The design will be suitable for diseases for which treatments are given repeatedly and follow-up is not long term. For example, it has been used for the treatment of febrile neutropenia and sickle-cell crises. It will be unsuitable in some settings: where long-term follow-up is required (particularly for economic evaluations), where the effectiveness of treatment depends on whether and how much it has previously been received (such as where the intervention is educational) or where a period of treatment and follow-up would mean patients are no longer eligible (for example where the primary outcome measure represents a move into a different disease state). Re-randomisation would be unsuitable for treatment of cancers when prolonged follow-up is required or when a procedure can only occur once, such as appendicectomy.

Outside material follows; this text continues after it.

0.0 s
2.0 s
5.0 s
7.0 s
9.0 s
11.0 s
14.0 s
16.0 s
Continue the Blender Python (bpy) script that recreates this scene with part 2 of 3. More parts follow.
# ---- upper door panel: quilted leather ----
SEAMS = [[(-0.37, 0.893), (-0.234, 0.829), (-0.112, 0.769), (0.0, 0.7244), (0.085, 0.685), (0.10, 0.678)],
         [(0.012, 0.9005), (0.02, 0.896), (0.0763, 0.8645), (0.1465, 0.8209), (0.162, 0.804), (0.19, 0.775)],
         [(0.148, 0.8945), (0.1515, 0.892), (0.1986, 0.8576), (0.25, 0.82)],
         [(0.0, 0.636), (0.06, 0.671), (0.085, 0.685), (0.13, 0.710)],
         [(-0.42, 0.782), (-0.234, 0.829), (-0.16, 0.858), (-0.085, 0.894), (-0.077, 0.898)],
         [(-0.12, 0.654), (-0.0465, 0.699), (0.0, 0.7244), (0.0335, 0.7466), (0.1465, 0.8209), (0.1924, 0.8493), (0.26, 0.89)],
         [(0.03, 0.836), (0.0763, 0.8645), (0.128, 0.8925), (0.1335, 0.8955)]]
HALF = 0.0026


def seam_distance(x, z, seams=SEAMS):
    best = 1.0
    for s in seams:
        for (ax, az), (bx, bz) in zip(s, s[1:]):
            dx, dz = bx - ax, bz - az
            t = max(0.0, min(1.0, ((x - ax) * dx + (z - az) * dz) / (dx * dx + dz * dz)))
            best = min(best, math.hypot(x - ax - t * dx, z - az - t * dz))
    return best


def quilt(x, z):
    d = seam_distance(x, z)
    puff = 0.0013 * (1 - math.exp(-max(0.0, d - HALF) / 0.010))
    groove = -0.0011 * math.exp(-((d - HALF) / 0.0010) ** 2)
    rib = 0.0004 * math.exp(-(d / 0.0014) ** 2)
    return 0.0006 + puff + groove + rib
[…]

When patients require regular repeated treatments and outcomes are relatively short term, re-randomisation may inject extra numbers without having to compromise on other aspects of the design. If the majority of patients are randomised on multiple occasions then the analysis can be based on within-patient comparisons, potentially gaining much efficiency [18].
Using external information
A treatment that works in one category of a broadly defined disease may work in related categories. That is, it is plausible that a treatment that works well in one specific disease category would have similar effects in another, even if it is unlikely that the effect will be exactly the same. Chemoradiotherapy is effective in three squamous cell carcinomas: head and neck, cervical and anal. It is therefore plausible that it would be effective in penile and vulval cancer, which are also squamous cell cancers but have far smaller patient populations. This may bolster the choice to relax α in that there is a precedent for the treatment working in closely related conditions, as it would be unlikely to have seen false positives in head and neck, cervical and anal cancer.

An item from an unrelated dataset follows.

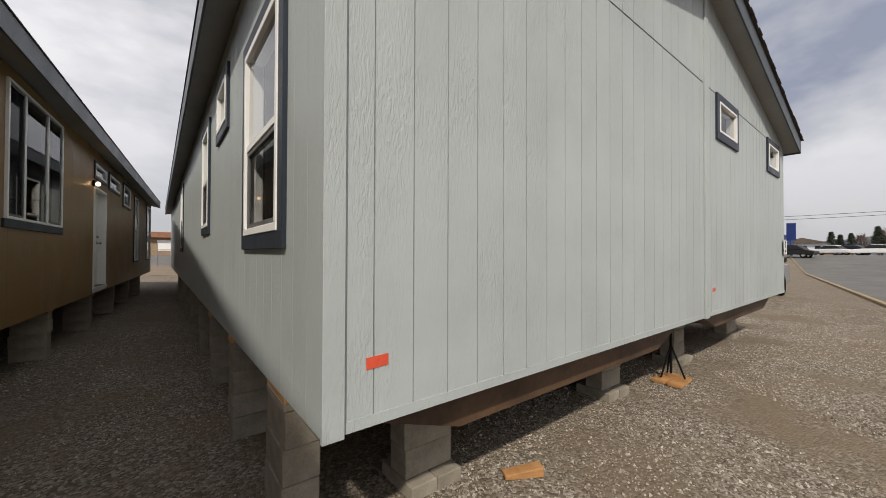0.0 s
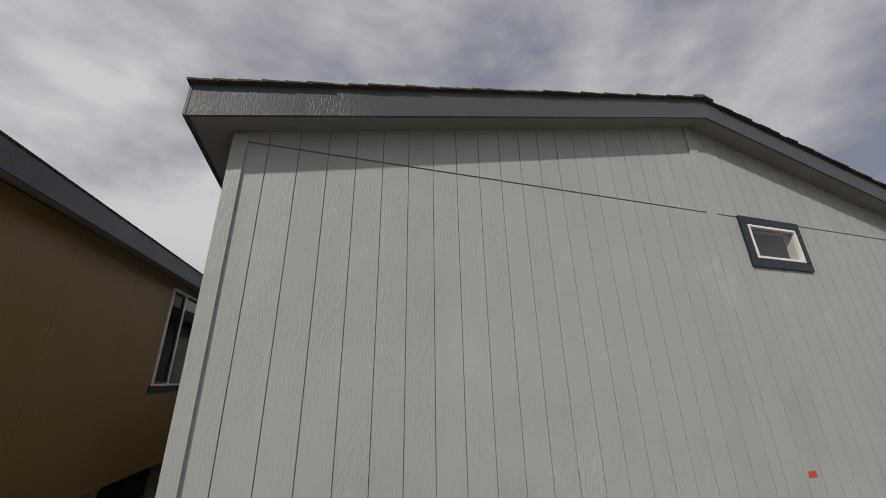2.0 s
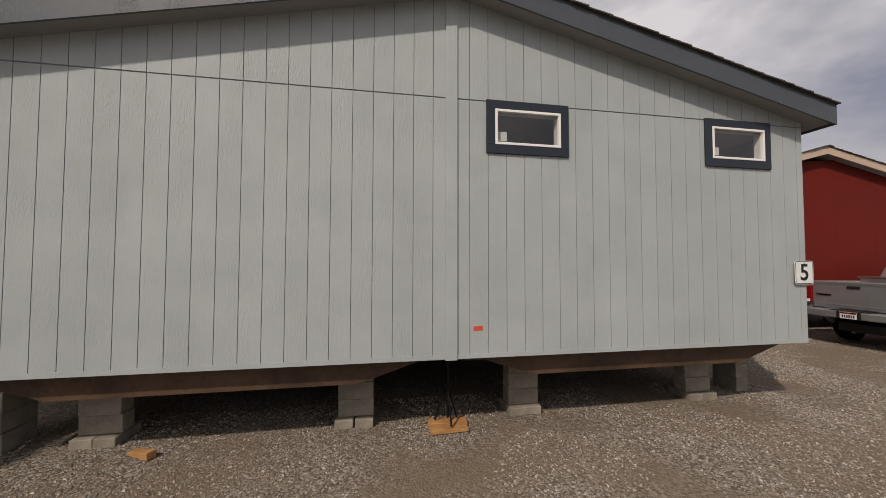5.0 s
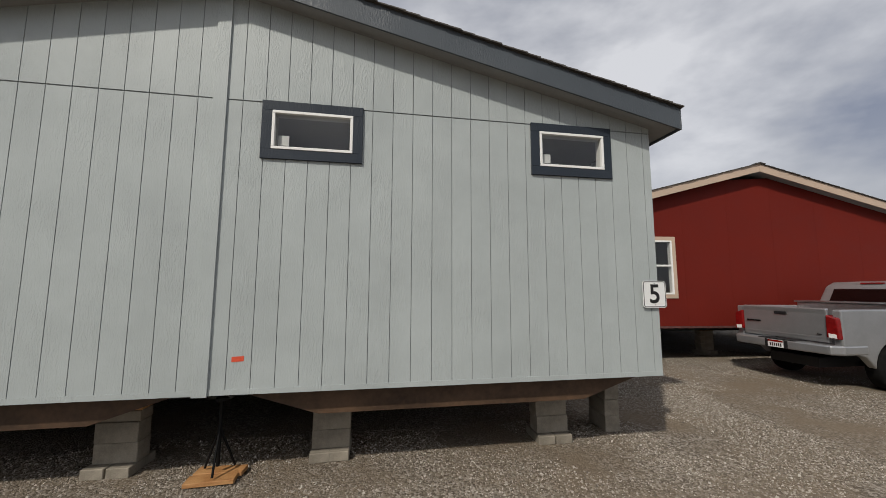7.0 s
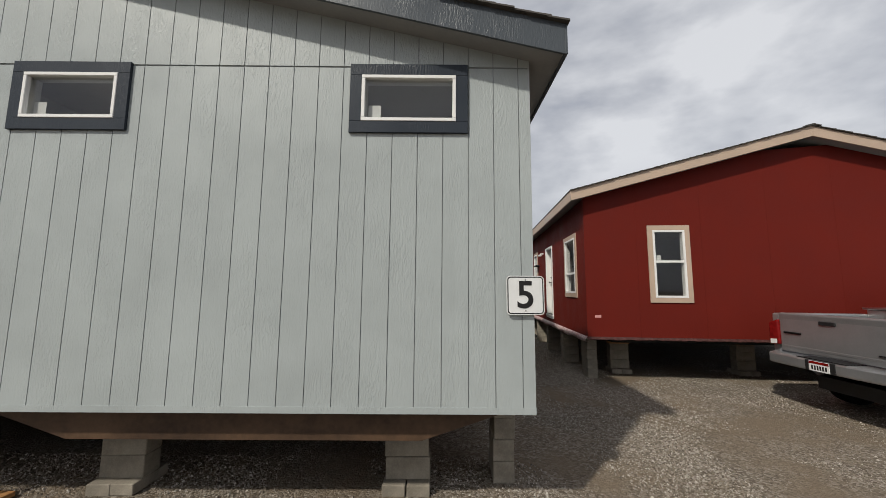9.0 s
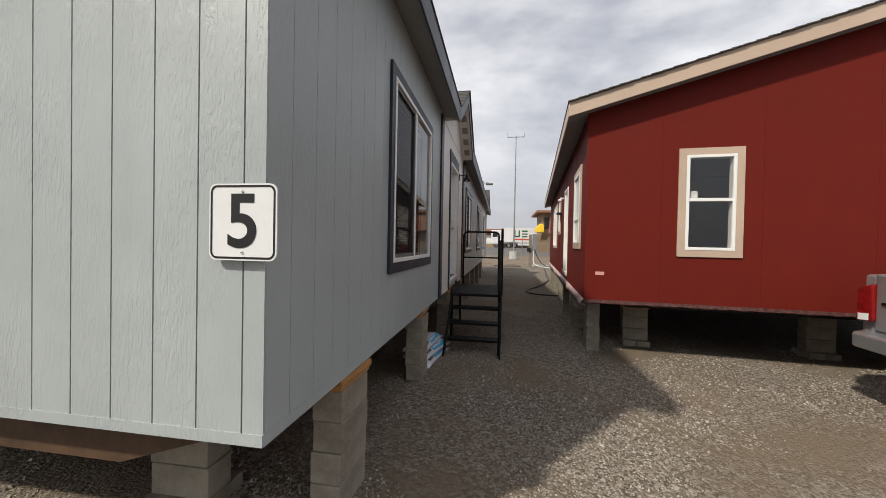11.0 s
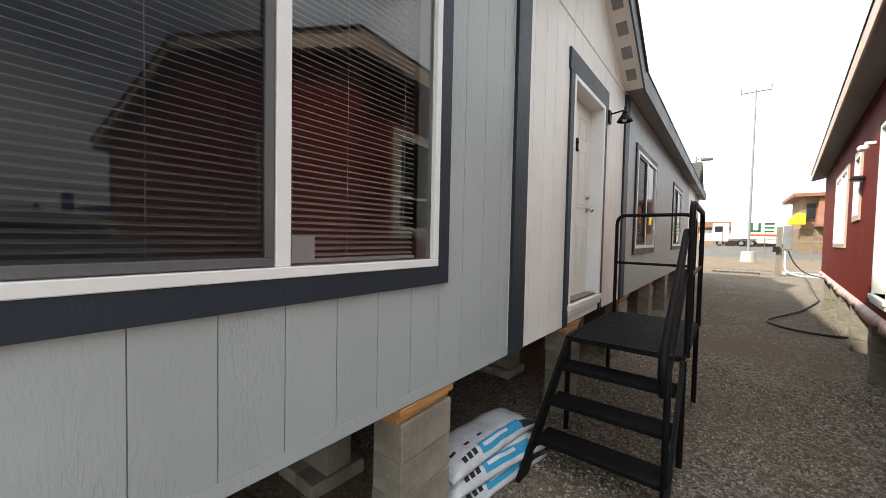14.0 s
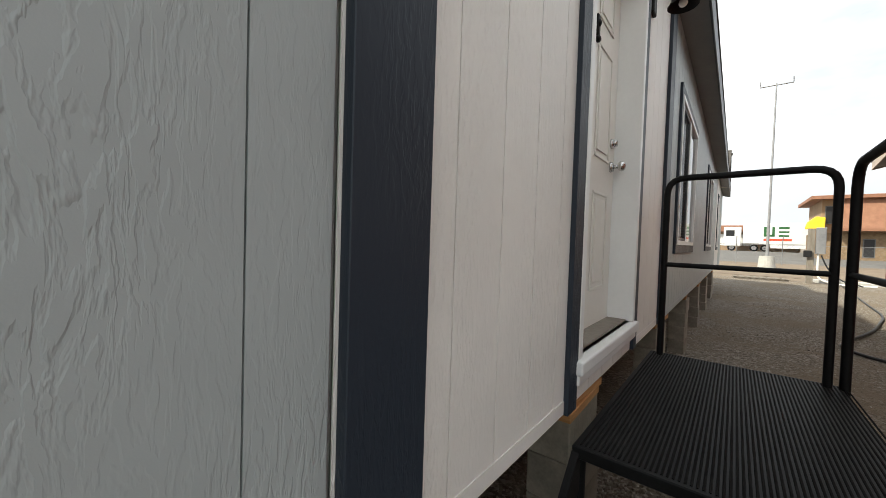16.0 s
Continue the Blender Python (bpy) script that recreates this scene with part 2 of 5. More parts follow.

The notion of borrowed external information is particularly relevant for considering adverse events that are rare or only appear in the long term. Trials are rarely sized to specifically assess adverse events but it is critical that they are considered. If a treatment is indicated for other conditions then its adverse effects may already be reasonable well characterised, unless there are expected interactions with this specific patient group or another treatment with which the treatment under scrutiny has not previously been combined. In such a setting, a trial may be regarded as verifying the adverse-effect profile of treatment rather than demonstrating them for the first time.
External information on covariate effects can be particularly useful if the sample size will be calculated allowing for covariate effects.
Using external information does not impact on the research question, rather the information that will be brought to bear on that question. We do not aim here to prescribe how external information should be borrowed. However, Bayesian approaches lend themselves naturally to this problem and have been well explored [19]; formal frequentist approaches have been less well explored.